Cooper shook his head. “Crime scene techs will turn up something. Don’t worry.”

She moved her arm pillow to the left side, turned her body toward Cooper and scrunched up in a fetal position. Laying her injured wrist on the pillow, she used her left hand to tug the hospital blanket over her shoulder. “How did he get Forester out of the room?”

They both knew who ‘he’ was. “Did you look through your overnight bag to see if anything was missing?”

“My cell phone,” she told him. “I had it next to me in bed when I went to sleep in case you called with news. It was gone when I woke up, but it’s probably lost in the sheets.” She suddenly straightened and pushed up on her elbow. “But what if he’s got my cell phone? He’s got my family and friends, all their phone numbers. He can find them, Cooper.”

“I’ll put Thomas on it.” Cooper pushed her gently back down as he went to the door. Sticking his head out, he called for Thomas.

Celina mentally groaned at the thought of another of her SCVC teammates seeing her lying in a hospital bed looking the way she did, but her concern over her family’s safety trumped her ego. She gave Thomas the names of everyone in her cell phone’s address book and as many numbers as she could remember off the top of her head. Maybe it was the morphine, or maybe it was the fact that she had set up most of her family and her closest friends in speed dial, but she found she couldn’t remember many. As Thomas left to go to work on notifying everyone, Celina closed her eyes. “I want protection for my parents.”

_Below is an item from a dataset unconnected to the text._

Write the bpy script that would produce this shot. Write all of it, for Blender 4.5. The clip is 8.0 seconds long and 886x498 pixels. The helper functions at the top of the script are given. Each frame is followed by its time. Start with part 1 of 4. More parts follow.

“Dupé will agree, I’m sure,” he said. He held her good hand, and as she drifted off to sleep, she heard him on his cell phone ordering security agents to be sent to guard each of her brothers and their families as well.

 

Chapter Twenty-two

 

Sara Rios felt Cooper Harris’s
eyes on her. She was standing in the bathroom of Celina’s hospital room giving him, Thomas Hawkins, Nelson Sanchez, and Mitch Holton an update on her hunt for Emilio Londano.

All of their gazes rested heavily on her, but Cooper’s eyes were especially intense. He was sizing her up from the tip of her head to the soles of her shoes. He was pissed and scared and it was pure, raw emotion keeping him standing. As much as his posture—head and shoulders thrown back, arms crossed—screamed top dog, leader of the pack, his eyes told her he was second-guessing himself. While it wasn’t her job to reassure him, she wanted to anyway. She liked him. He reminded her of another alpha male she just happened to be married to.